At least, not right now.
The thing is, when I had that dream I was already about 1/3 into a beautiful new manuscript, and when I stopped to re-read it after my last, agonizing session with the dream manuscript, I realized how much I’ve learned in the last five years. Five years ago I was capable of absolutely breathtaking passages of writing — but I wasn’t capable of structuring a novel, pacing it, knowing that there actually has to be a compelling plot to move the characters to change. When I got deep into the belly of the beast of that earlier novel, I saw that there was nothing on which to hang these beautiful passages of writing — they were just kind of flapping out there, lovely to read, but overall, not giving the reader any reason to keep turning the pages after a point.

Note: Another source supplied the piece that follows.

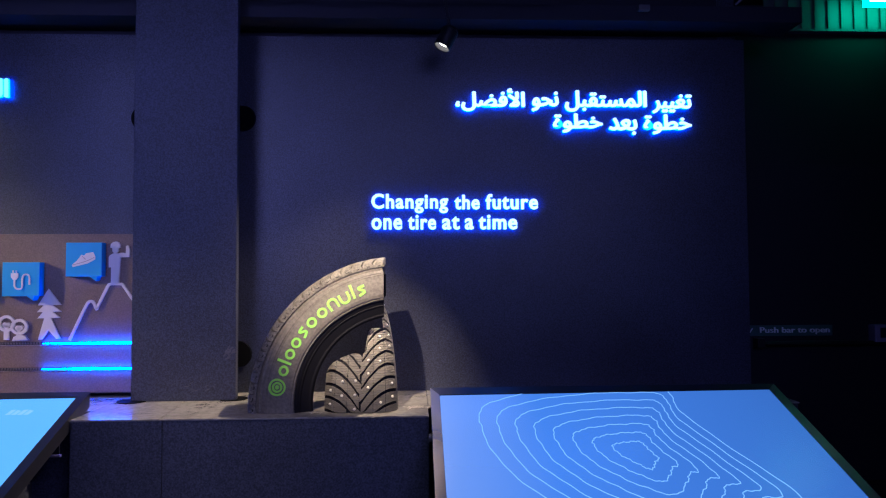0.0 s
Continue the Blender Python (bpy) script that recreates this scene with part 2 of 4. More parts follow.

And it was just too much to fix, right now. It was not a revision, it was not even a rewrite. It was more of an unwrite. And it was not going to be a quick, painless thing to do, as I’d originally envisioned.
Also? I think that I still can’t write about all the empty nest issues I faced, personally, last fall. While I’m certainly over most of them in my day-to-day life, dealing with them on paper only serves to propel me back there, and — I don’t want to go back. I want to move forward.
I want to move forward — in my life, and in my writing. I don’t want to look back; I don’t want to recapture a feeling, or revive a book that’s from another time in my life. I want to see what lies ahead.
I’m not saying that I’ll never go back to this empty nest idea, or even this book. Maybe I will. But it will have to be at a different time in my life, when I’m more secure about my place in the world, when I’m not so fearful about both the past and the future. Because truly, it’s that fear of what lies ahead — fear based on how happy I’ve been in the past — that makes me determined to get there, and fast, and see in person just how wonderful it can be, too. Different, naturally — but wonderful.
So good-bye, for now, little novel that came to me in a dream. I learned a lot from you, both when I first wrote you, and when I tried to go back and reclaim you. Nothing’s ever wasted; that’s my motto.
But I'm glad I moved forward with my newest manuscript. It's sitting now on my agent's desk, awaiting her input.
I can’t wait to see where it takes me.